Exercise instructions:
The material below holds a span beginning at the line with "q = m.to_quaternion()" and ending at the line with "scene.view_settings.keyframe_insert(path, frame=frame(t))". Quote that span exactly, both ends included, and only that span.

Stored data:
---*---
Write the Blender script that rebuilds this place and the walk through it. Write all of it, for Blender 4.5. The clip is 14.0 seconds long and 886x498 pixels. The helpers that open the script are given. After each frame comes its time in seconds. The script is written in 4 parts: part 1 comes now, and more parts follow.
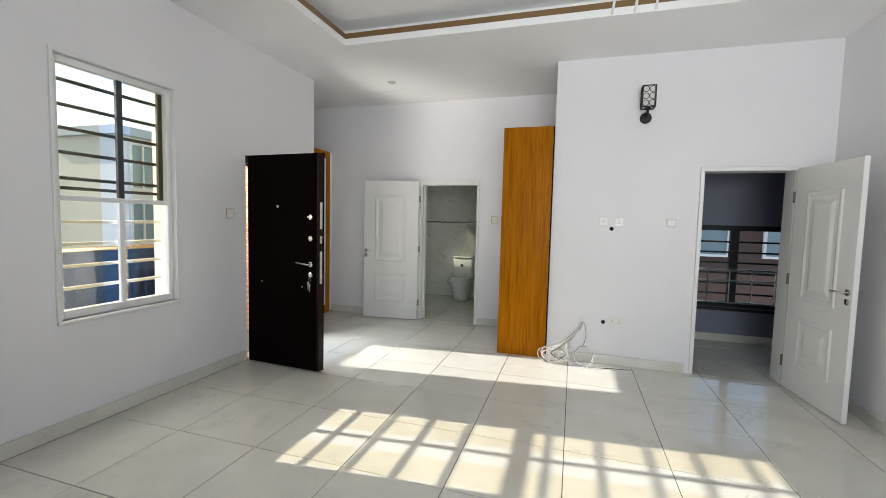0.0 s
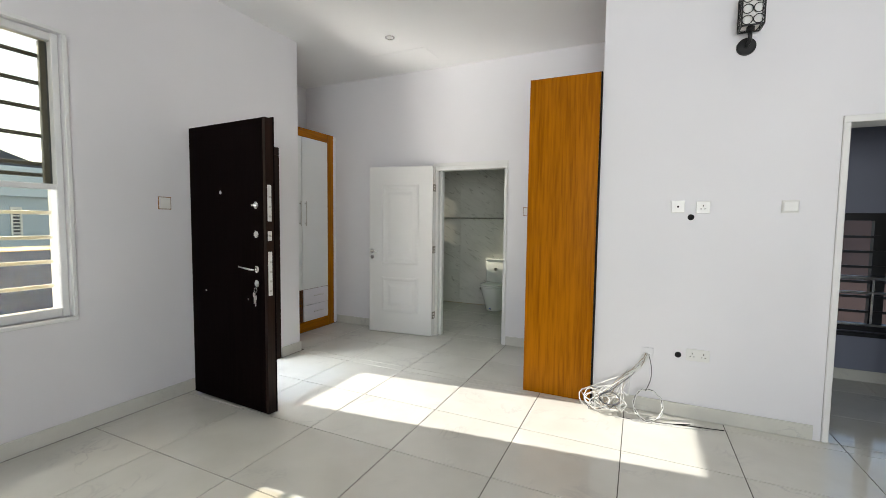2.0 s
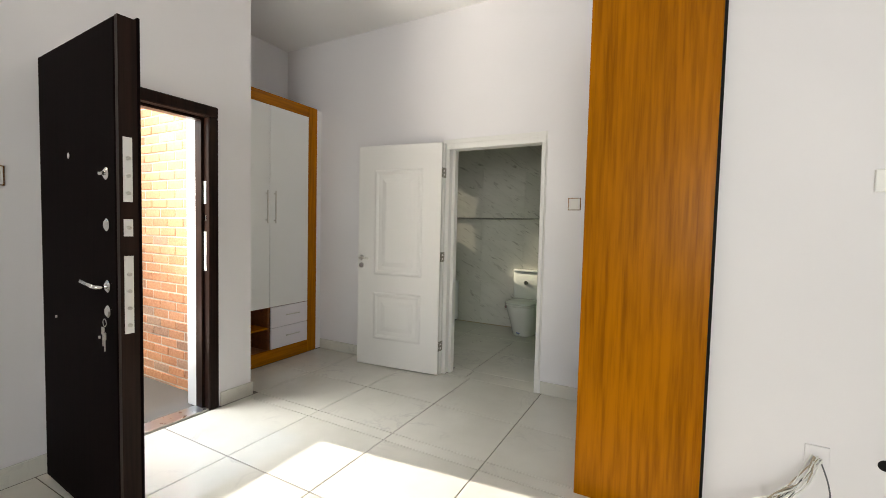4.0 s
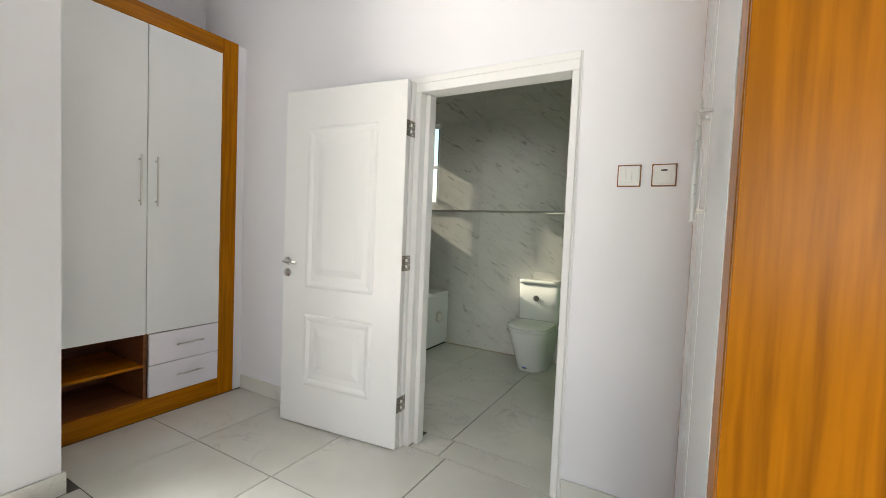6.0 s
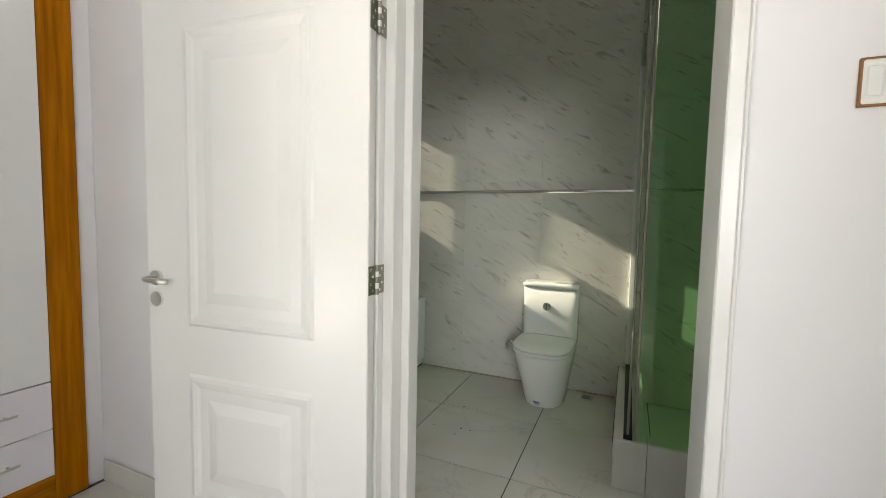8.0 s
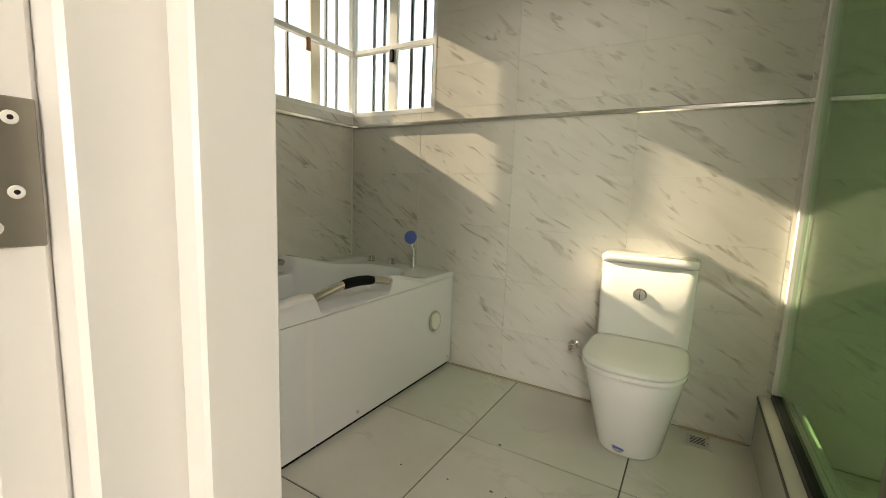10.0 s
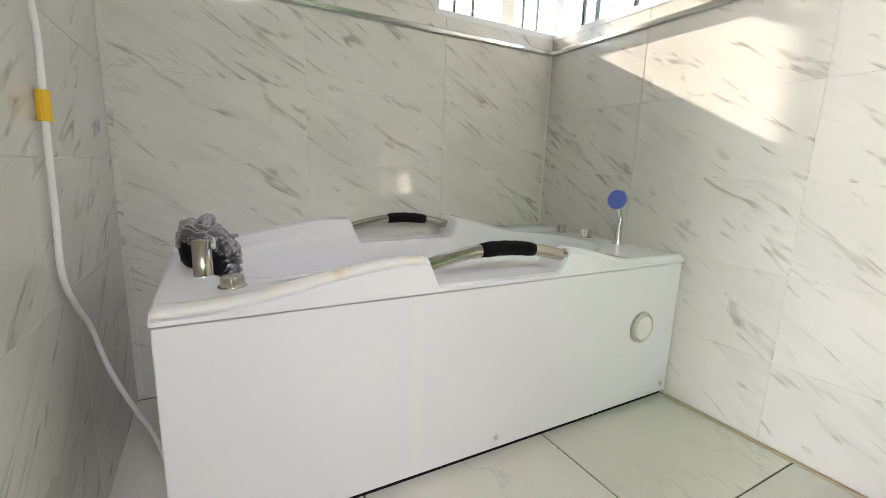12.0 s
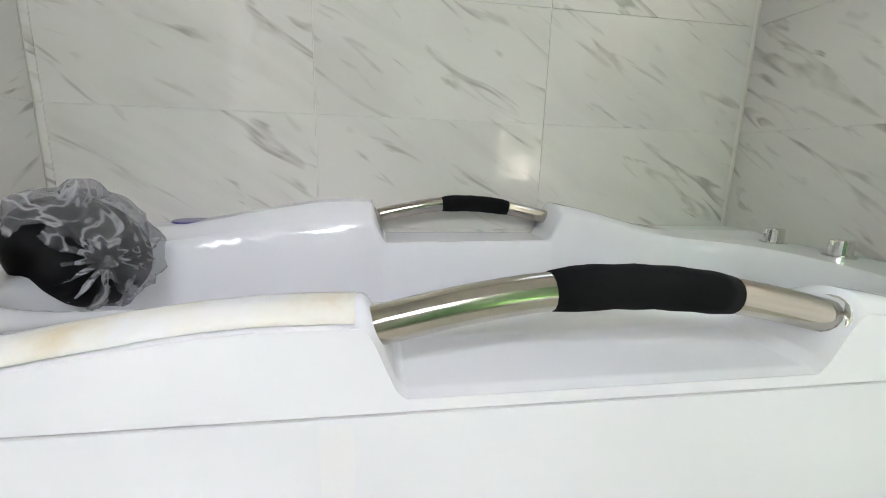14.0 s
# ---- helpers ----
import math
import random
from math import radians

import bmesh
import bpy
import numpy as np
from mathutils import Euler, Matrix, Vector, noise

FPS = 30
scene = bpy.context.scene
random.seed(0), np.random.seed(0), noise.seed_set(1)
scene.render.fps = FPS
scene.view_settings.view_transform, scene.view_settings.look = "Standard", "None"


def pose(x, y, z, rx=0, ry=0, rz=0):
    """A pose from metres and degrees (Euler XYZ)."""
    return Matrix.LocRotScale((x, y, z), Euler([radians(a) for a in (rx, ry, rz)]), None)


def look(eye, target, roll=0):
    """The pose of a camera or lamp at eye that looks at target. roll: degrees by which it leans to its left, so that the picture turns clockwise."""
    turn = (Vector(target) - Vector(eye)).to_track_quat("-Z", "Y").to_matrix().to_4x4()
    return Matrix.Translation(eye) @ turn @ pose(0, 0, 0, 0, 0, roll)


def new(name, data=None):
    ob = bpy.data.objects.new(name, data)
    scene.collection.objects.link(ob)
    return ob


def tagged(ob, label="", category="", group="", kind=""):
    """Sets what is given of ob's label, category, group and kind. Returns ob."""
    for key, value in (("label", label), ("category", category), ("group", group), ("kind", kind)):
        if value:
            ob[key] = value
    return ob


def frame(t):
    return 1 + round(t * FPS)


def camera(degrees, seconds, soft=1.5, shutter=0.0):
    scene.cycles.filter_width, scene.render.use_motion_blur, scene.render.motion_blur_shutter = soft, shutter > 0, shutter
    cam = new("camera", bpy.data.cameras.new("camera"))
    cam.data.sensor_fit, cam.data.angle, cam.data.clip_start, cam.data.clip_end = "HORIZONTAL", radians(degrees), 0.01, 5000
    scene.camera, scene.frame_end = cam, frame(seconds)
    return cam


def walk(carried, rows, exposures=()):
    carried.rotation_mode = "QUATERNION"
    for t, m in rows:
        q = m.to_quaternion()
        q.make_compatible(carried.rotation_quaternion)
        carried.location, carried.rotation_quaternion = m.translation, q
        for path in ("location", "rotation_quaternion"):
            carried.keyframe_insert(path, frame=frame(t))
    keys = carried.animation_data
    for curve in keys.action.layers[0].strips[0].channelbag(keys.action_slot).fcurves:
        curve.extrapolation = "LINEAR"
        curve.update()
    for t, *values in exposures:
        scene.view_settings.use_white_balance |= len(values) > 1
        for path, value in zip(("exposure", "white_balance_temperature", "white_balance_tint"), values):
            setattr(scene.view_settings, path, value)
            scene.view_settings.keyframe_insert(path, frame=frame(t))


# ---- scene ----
cam = camera(92.9, 14.0, soft=0.85)
PATH = [
    (0, (3.325, 0.451, 1.556), (2.737, 2.358, 1.42), 1.4),
    (0.5, (3.382, 0.795, 1.511), (2.698, 2.668, 1.361), 1.4),
    (1, (3.39, 1.145, 1.513), (2.633, 2.99, 1.36), 1.2),
    (1.5, (3.422, 1.482, 1.486), (2.617, 3.307, 1.342), 0.9),
    (2, (3.378, 1.81, 1.454), (2.538, 3.621, 1.324), 0.7),
    (2.5, (3.219, 2.118, 1.423), (2.361, 3.921, 1.305), 0.3),
    (5, (2.753, 3.867, 1.327), (1.752, 5.595, 1.231), 2.4),
    (5.5, (2.621, 4.211, 1.31), (1.619, 5.94, 1.211), 2.6),
    (6, (2.441, 4.527, 1.305), (1.456, 6.265, 1.212), 2.4),
    (6.5, (2.313, 4.825, 1.291), (1.373, 6.588, 1.197), 1.8),
    (7, (2.167, 5.05, 1.297), (1.295, 6.847, 1.195), 1.4),
    (7.5, (1.948, 5.235, 1.296), (1.142, 7.062, 1.178), 1.3),
    (10, (1.405, 6.482, 1.099), (0.395, 8.187, 0.828), 2.2),
    (10.5, (1.37, 6.675, 1.015), (0.181, 8.256, 0.719), 2.2),
    (11, (1.298, 6.847, 0.934), (-0.094, 8.246, 0.611), 2.3),
    (11.5, (1.213, 6.995, 0.917), (-0.367, 8.169, 0.564), 2.0),
    (12, (1.122, 7.132, 0.91), (-0.601, 8.075, 0.532), 1.9),
    (12.5, (0.99, 7.276, 0.855), (-0.832, 8.004, 0.467), 1.7),
    (13, (0.772, 7.414, 0.817), (-1.113, 7.952, 0.421), 1.6),
    (13.5, (0.604, 7.531, 0.812), (-1.315, 7.923, 0.407), 0.8),
    (14, (0.486, 7.638, 0.798), (-1.444, 7.954, 0.383), 1.7),
]
walk(cam, [(t, look(eye, target, roll)) for t, eye, target, roll in PATH],
     [(0.0, 0.98, 6700, 9), (2.5, 1.15, 6750, 9), (5.0, 1.32, 7600, 11), (6.0, 1.72, 6900, 10), (7.5, 1.82, 6800, 10), (10.0, 2.45, 8500, 14), (10.5, 3.0, 7200, 17), (11.0, 3.12, 6950, 20), (12.0, 3.55, 6850, 21), (13.0, 3.85, 6700, 21), (14.0, 3.88, 6450, 20)])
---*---
Task solution:
        q = m.to_quaternion()
        q.make_compatible(carried.rotation_quaternion)
        carried.location, carried.rotation_quaternion = m.translation, q
        for path in ("location", "rotation_quaternion"):
            carried.keyframe_insert(path, frame=frame(t))
    keys = carried.animation_data
    for curve in keys.action.layers[0].strips[0].channelbag(keys.action_slot).fcurves:
        curve.extrapolation = "LINEAR"
        curve.update()
    for t, *values in exposures:
        scene.view_settings.use_white_balance |= len(values) > 1
        for path, value in zip(("exposure", "white_balance_temperature", "white_balance_tint"), values):
            setattr(scene.view_settings, path, value)
            scene.view_settings.keyframe_insert(path, frame=frame(t))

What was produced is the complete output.